Introduction

• Pick any value x₁ > 0 as a first estimate.
• To get a better second estimate x₂, divide the average of x₁² and N by x₁.
• To get an even better estimate x₃, repeat the process using x₂ in place of x₁.
• Likewise, get x₄, x₅ and so on.

Items To Do

• Pick your N: use N = 1.5XY where XY are the fourth and fifth digits of your student ID (i.e., the numbers between the hyphens, as in 123-XY-0012): N = 1.599 (say)
• Express x₂ in terms of x₁ (use correct mathematical notation): x₂= ((x₁² + N)/2)/x₁
• Likewise, express x₃ in terms of x₂ and then x_n+1 in terms of x_n:
  • x₃= ((x₂² + N)/2)/x₂
  • x_n+1= ((x_n² + N)/2)/x_n
• Using N from above and 3 for your initial estimate x₁, indicate what you get for x₂ through x₆ (if x₆ is not very close to N^1/2, you've made a mistake somewhere):
  • x₂ = 1.76650000000
  • x₃ = 1.33583986697
  • x₄ = 1.26641981342
  • x₅ = 1.26451714901
  • x₆ = 1.26451571758 (note: N^1/2 = 1.26451571757729)
• On the accompanying graph (BELOW) of f(x) = x², very carefully and accurately draw in and label the line y = N. What is the significance of the x-coordinate where the graphs of y=f(x) and y=N intersect? (Use a complete sentence in your answer.)
  The x-coordinate of the point where the two graphs intersect is N^1/2.
• Again on the accompanying graph of f(x) = x², plot and label the points P₁ = (x₁, f(x₁)) and Q₁ = (x₂, N) and draw in the line through these points P₁ and Q₁. Do likewise for P₂ = (x₂, f(x₂)) and Q₂ = (x₃, N). (If your points and lines are not very carefully placed, you will not see what you need to see.) What is special about the line through P₁ and Q₁ among all lines through P₁? Is this special behavior true for the line through P₂ and Q₂? (Use complete sentences in your answer.)
  Both lines are tangent to the graph of f(x) = x².
• Based on your answers above, describe a procedure for how you could graph the points (x₂, N), (x₃, N), (x₄, N), and so on, just using a ruler and your graphs of f(x) = x² and y= N, without ever resorting to a calculator to compute any values of x_n. Explain briefly, perhaps referencing your accompanying graph, how your procedure shows that x_n gets closer and closer to N^1/2 as n gets bigger and bigger. (Use good English and complete sentences.)
  To plot the point (x₂, N), draw in the line tangent to the graph of f(x) = x² at the point P₁. This line crosses the line y = N at the point Q₁ = (x₂, N).

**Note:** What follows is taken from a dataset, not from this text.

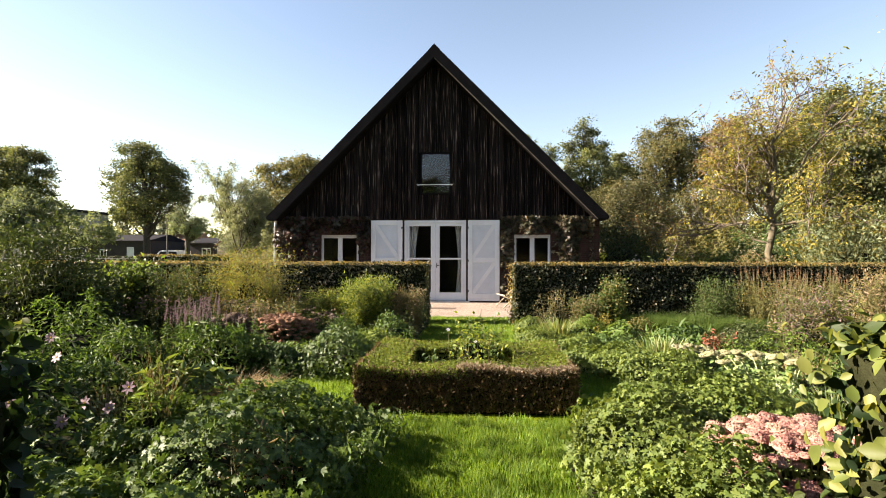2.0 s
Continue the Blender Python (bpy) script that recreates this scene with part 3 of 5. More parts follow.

The point P₂ is the point where the vertical line through Q₁ crosses the graph of f(x) = x². Now draw in the line tangent to the graph of f(x) = x² at the point P₂. This line crosses the line y = N at the point (x₃, N). In general, given the point Q_n = (x_n+1, N), P_n+1 is the point where the vertical line through Q_n crosses the graph of f(x) = x², and the line tangent to the graph of f(x) = x² at the point P_n+1 crosses the line y = N at the point Q_n+1 = (x_n+2, N). By repeatedly drawing in these tangents, we can obtain the points (x₂, N), (x₃, N), (x₄, N), and so on.
  
  Note that the tangent line at P_n intersects the line y = N to the left of P_n. Thus x_n+1 is always smaller than x_n. But the tangent lines are always below the graph of f(x), so the points Q₁, Q₂, etc., although proceeding to the left, are always to the right of the point where y = f(x) and y = N intersect. I.e., the values x₁, x₂, etc., are decreasing but are all bigger than N^1/2. Thus the values of x_n are getting closer and closer to N^1/2.